A practical test being performed during the 2015 ESTEC Open Day of the navigation camera planned to guide ESA’s proposed Hera mission around its double-asteroid target, Didymos.
Many of the thousands of visitors to ESA’s technical heart in Noordwijk, the Netherlands on Sunday 4 October were able to see the simulation for themselves, set up by the Agency’s Guidance, Navigation and Control section.
The red robotic arm seen left held the camera and moved it smoothly through three dimensions next to a spinning model of the Didymos asteroid system, destination of the Agency’s candidate Hera mission. The experiment was performed in partnership with ESA’s Automation and Robotics section, supplying the COMAU robotic arm.

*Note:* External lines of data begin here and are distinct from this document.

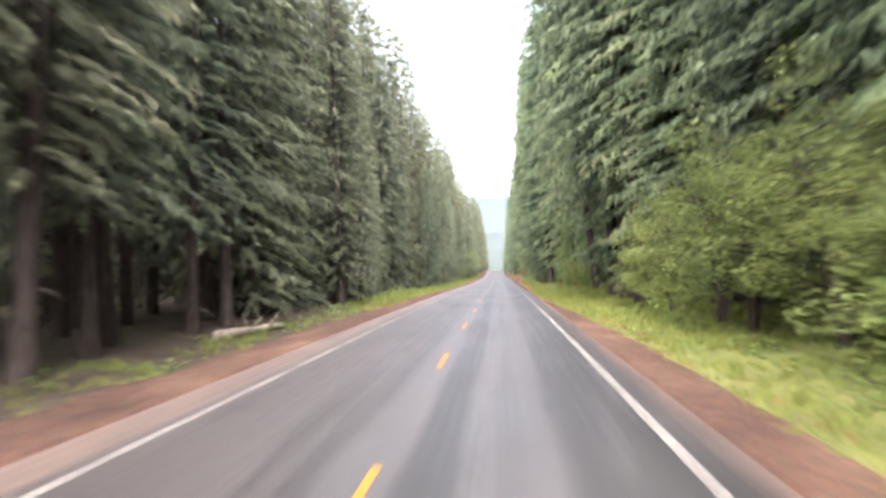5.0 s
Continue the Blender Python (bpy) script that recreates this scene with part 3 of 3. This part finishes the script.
def far_woods(name, rows, seed, leaf, label, lowest=(0.6, 3.0)):
    """The rows of trees behind, as one mass."""
    r2 = np.random.RandomState(seed)
    protos = []
    for i in range(4):
        H = r2.uniform(31, 40)
        protos.append(crown(r2, H, 3.9, r2.uniform(*lowest), 1.35, 4.0, 1.25, 0.7, 2.5, False))
    stem = tube([(0, 0, -0.3), (0, 0, 9), (0, 0, 26)], [0.36, 0.27, 0.08], 6)
    P, T, G = [], [], []
    for sgn, d0, d1, y0, y1, gap in rows:
        y = y0
        while y < y1:
            x = sgn * r2.uniform(d0, d1)
            s, a = r2.uniform(0.85, 1.12) * (1.2 if sgn > 0 and y > 440 else 1.0), r2.rand() * 6.283
            rot = np.array([[math.cos(a), -math.sin(a), 0], [math.sin(a), math.cos(a), 0], [0, 0, 1]])
            off = np.array([x, y, land(x, y) - 0.1])
            v, f, g = protos[r2.randint(4)]
            P.append((v @ rot.T * s + off, f))
            G.append(g)
            T.append((stem[0] @ rot.T * s + off, stem[1]))
            y += gap * r2.uniform(0.7, 1.3)
    v, f = join(P)
    tagged(new(name, mesh_np(name, v, f, leaf, fresh_lit=np.concatenate(G))), label, "woods", kind="stuff")
    v, f = join(T)
    tagged(new(name + "_trunks", mesh_np(name + "_trunks", v, f, M_BARK, True)), "dark trunks standing in the deep forest", "woods", kind="stuff")


far_woods("left_woods", [(-1, 11.8, 14, -20, 128, 4.0), (-1, 11.8, 14, 163, 195, 4.0), (-1, 13.5, 16, 190, 235, 2.6), (-1, 11.8, 14, 230, 480, 4.0), (-1, 15.5, 20, -30, 500, 4.5), (-1, 22, 30, -40, 520, 6.5),
                         (-1, 8.8, 10.5, 474, 800, 4.5), (-1, 13, 19, 500, 800, 6)], 5, M_FIR, "dense dark fir forest behind the edge trees")
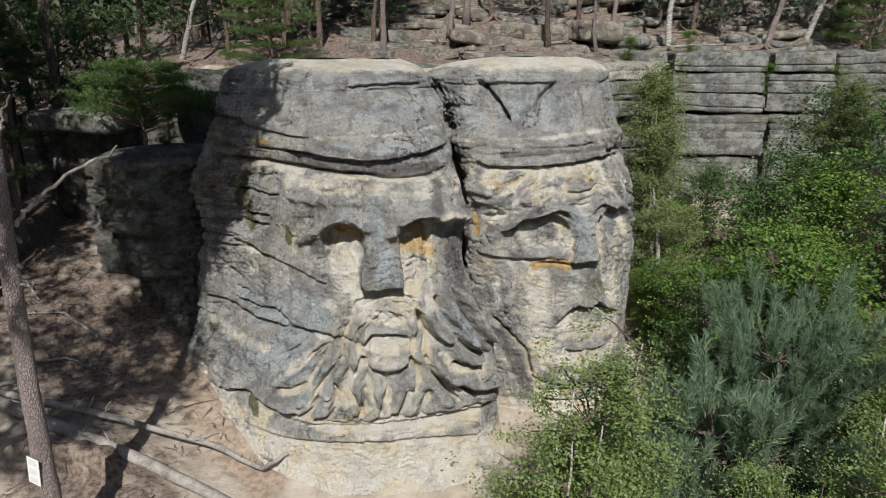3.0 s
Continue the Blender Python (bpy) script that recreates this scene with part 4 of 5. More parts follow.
ledge(A, 0.06, 0.3, 0.15, 0.4, [(-18.0, 8.62), (-32.0, 8.56), (-43.2, 8.39), (-45.6, 8.16), (-46.2, 7.90)])
ledge(A, 0.12, 0.16, 0.06, 0.1, [(2.3, 5.78), (4.5, 5.94), (7.0, 6.07), (9.5, 6.09), (12.0, 6.05), (13.9, 5.87)])
ledge(A, 0.12, 0.18, 0.06, 0.1, [(22.4, 6.00), (24.2, 6.07), (27.4, 6.17), (30.1, 6.17), (32.4, 6.07), (35.1, 5.91), (38.2, 5.84)])
ledge(A, 0.08, 0.08, 0.12, 0.05, [(4.4, 1.92), (6.3, 2.10), (6.9, 2.28), (6.3, 2.46), (5.7, 2.67)])
ledge(A, 0.08, 0.08, 0.12, 0.05, [(9.4, 1.93), (11.9, 2.07), (12.8, 2.32), (12.3, 2.54), (11.7, 2.70)])
ledge(A, 0.08, 0.08, 0.12, 0.05, [(14.2, 1.91), (16.2, 2.04), (17.0, 2.29), (16.1, 2.47)])
ledge(A, 0.1, 0.1, 0.14, 0.05, [(20.5, 1.90), (22.0, 2.05), (22.8, 2.26), (22.5, 2.34), (24.2, 2.48), (25.2, 2.73), (25.9, 2.91)])
ledge(A, 0.1, 0.1, 0.12, 0.05, [(-1.5, 1.87), (0.5, 2.03), (1.2, 2.20), (2.8, 2.34), (5.8, 2.38)])
ledge(A, 0.06, 0.1, 0.1, 0.04, [(11.2, 2.93), (11.9, 3.16), (11.8, 3.44), (11.5, 3.72)])
ledge(A, 0.07, 0.12, 0.08, 0.05, [(-4.6, 2.32), (-1.7, 2.39), (0.7, 2.61), (2.8, 2.91), (5.7, 3.35)])
ledge(A, 0.05, 0.1, 0.06, 0.04, [(-14.0, 2.20), (-8.4, 2.38), (-5.8, 2.48)])
ledge(A, 0.1, 0.1, 0.14, 0.06, [(34.5, 1.99), (33.1, 2.22), (31.0, 2.50), (29.0, 2.69), (28.4, 2.87)])
ledge(A, 0.12, 0.1, 0.14, 0.06, [(35.9, 2.45), (37.8, 2.20), (40.2, 2.06), (43.0, 2.09)])
ledge(A, 0.1, 0.1, 0.14, 0.06, [(29.5, 3.73), (30.3, 3.58), (32.2, 3.43), (34.1, 3.36)])
ledge(A, 0.12, 0.1, 0.14, 0.06, [(37.4, 2.89), (39.7, 2.70), (42.3, 2.70), (44.1, 2.82)])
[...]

The screen in the foreground depicted the camera’s eye view as it gradually came closer to the main asteroid.
Hera is the European contribution to an international double-spacecraft mission. NASA will first perform a kinetic impact on the smaller of the two bodies, called Didymoon, then Hera will follow-up with a detailed post-impact survey that will turn this grand-scale experiment into a well-understood and repeatable planetary defence technique.
Hera, a further optimisation of ESA’s earlier Asteroid Impact Mission, is currently in Phase B1 of mission development in preparation of the Agency’s Council of Ministers at European Level in late 2019.